Adenauer’s concerns would have been even greater if he had known the instructions Kennedy had given Rusk to dramatically reconstruct U.S. positions for a new round of Berlin talks, with a peace conference as their goal. Kennedy had ruled out as a negotiator U.S. Ambassador to West Germany Walter Dowling, because “he reflects Bonn’s opinion too much.” He also wanted Rusk to leave on the table only issues acceptable to Moscow and remove Adenauer’s insistence on talks aimed at German and Berlin reunification through free elections. “These are not negotiable proposals,” he said. “Their emptiness in this sense is generally recognized; and we should have to fall back from them promptly.” What he was willing to consider were many of Moscow’s previously unacceptable ideas, including making West Berlin an internationalized “free city” as long as it was NATO that guaranteed its future and not a foreign troop contingent including the Soviets.

Considering how much he was willing to compromise, Kennedy was disappointed by the Soviet response. Soviet aircraft increasingly buzzed U.S. planes traveling to Berlin, Khrushchev had resumed nuclear testing, and the Soviet leader again was threatening to sign an East German peace treaty. On the other hand, Khrushchev had abandoned earlier threats of war and was promising to preserve West Berlin’s independence.

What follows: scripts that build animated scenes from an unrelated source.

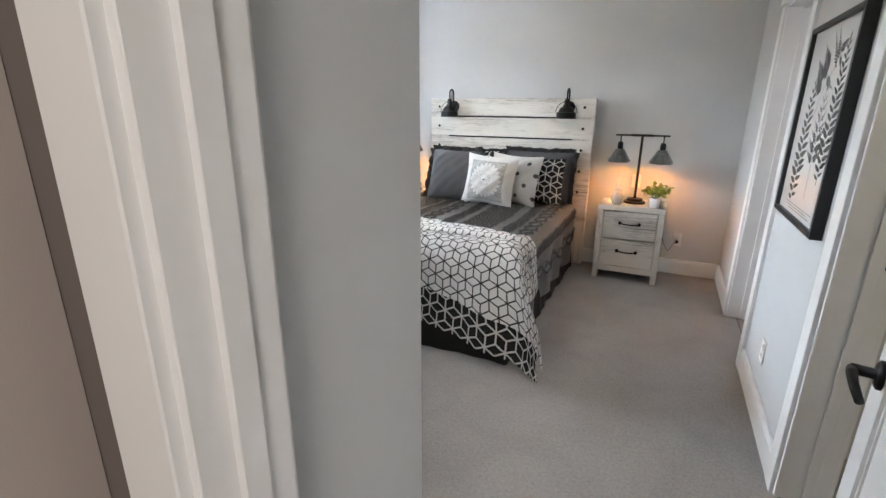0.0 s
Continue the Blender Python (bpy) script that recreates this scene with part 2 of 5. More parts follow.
WIN = [(2.375, 3.10), (3.28, 3.985)]
WZ0, WZ1 = 0.605, 2.035
D1, D2, DZ = (3.30, 4.035), (1.50, 2.25), 2.02
DE = (-0.31, 0.37)
wall("wall_west", "y", XW - 0.16, XW, YS - T, YN + T, 0, ZC, [(a, b, WZ0, WZ1) for a, b in WIN], label="grey painted wall with a twin window")
wall("wall_north", "x", YN, YN + T, XW - 0.16, 4.7, 0, ZC, label="grey painted wall behind the bed")
wall("wall_east", "y", XE, XE + TE, YA - T, YN, 0, ZC, [(D1[0], D1[1], 0, DZ), (D2[0], D2[1], 0, DZ)], label="grey painted wall with two doorways")
wall("wall_south", "x", YS - T, YS, XW, XC, 0, ZC, label="grey painted wall behind the dresser")
wall("wall_alcove_side", "y", XC - T, XC, YA, YS - T, 0, ZC, label="grey painted side wall of the entry")
wall("wall_entry", "x", YA - T, YA, -3.0, XE, 0, ZC, [(DE[0], DE[1], 0, DZ)], label="grey painted wall with the bedroom doorway")

# thin dark strip laid on the entry wall's hall side, left of the doorway
HALL_STRIP = plain("dark_taupe_strip", (0.15, 0.125, 0.115), 0.75, vary=0.03, scale=1.5, grain=260.0, relief=0.08)
structure(tagged(part("wall_hall_face", cube(-0.62, DE[0] - 0.06, YA - T - 0.004, YA - T, 0, ZC), HALL_STRIP), "dark taupe strip on the wall beside the doorway", "wall"))

structure(tagged(part("ceiling", cube(XW - 0.16, 4.75, -4.6, YN + T, ZC, ZC + 0.1), CEILING_PAINT), "white painted flat ceiling", "ceiling"))
structure(tagged(part("floor_carpet", cube(XW, XE + 0.06, YA - T, YN, -0.1, 0.0), CARPET), "grey taupe cut-pile bedroom carpet", "carpet"))
structure(tagged(part("floor_closet", cube(XE + 0.06, 2.9, 0.6, 2.60, -0.1, -0.001), CARPET), "grey taupe carpet of the closet", "carpet"))

# bathroom and closet shells
BX1 = 4.45
wall("wall_bath_closet", "x", 2.60, 2.60 + T, XE + TE, BX1, 0, ZC, material=WALL_GREY, label="grey wall between bathroom and closet")
wall("wall_bath_back", "y", BX1, BX1 + 0.16, 2.60, YN, 0, ZC, [(3.50, 4.40, 2.26, 2.60)], label="bathroom back wall with a small high window")
wall("wall_closet_back", "y", 2.9, 2.9 + T, 0.5, 2.60, 0, ZC, material=CLOSET_PAINT, label="cream closet wall")
wall("wall_closet_side", "x", 0.5, 0.6, XE + TE, 2.9, 0, ZC, material=CLOSET_PAINT, label="cream closet wall")
wall("wall_shower", "x", 3.21, 3.37, 3.30, BX1, 0, ZC, label="grey partition beside the shower")
structure(tagged(part("floor_bath_base", cube(XE + 0.06, BX1, 2.60, YN, -0.1, -0.008), GROUT), "dark joints of the bathroom floor", "floor"))
structure(tagged(part("floor_hall_base", cube(-3.0, 4.6, -4.6, YA - T, -0.1, -0.008), GROUT), "dark joints of the hall floor", "floor"))
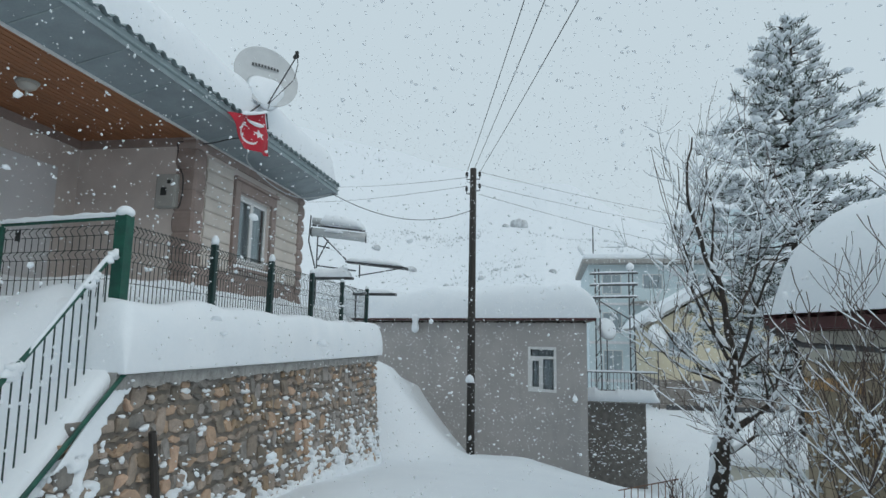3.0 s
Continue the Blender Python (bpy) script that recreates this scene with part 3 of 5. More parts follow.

One matter was certain: after having tried to put the Berlin issue on the back burner at the beginning of his presidency, Kennedy was now overwhelmed by it. Unable to get the president to focus any attention on his land conservation agenda, Secretary of the Interior Stewart Udall complained, “He’s imprisoned by Berlin. That’s all he thinks about. He has a restless mind, and he likes to roam over all subjects, but ever since August, Berlin has occupied him totally.”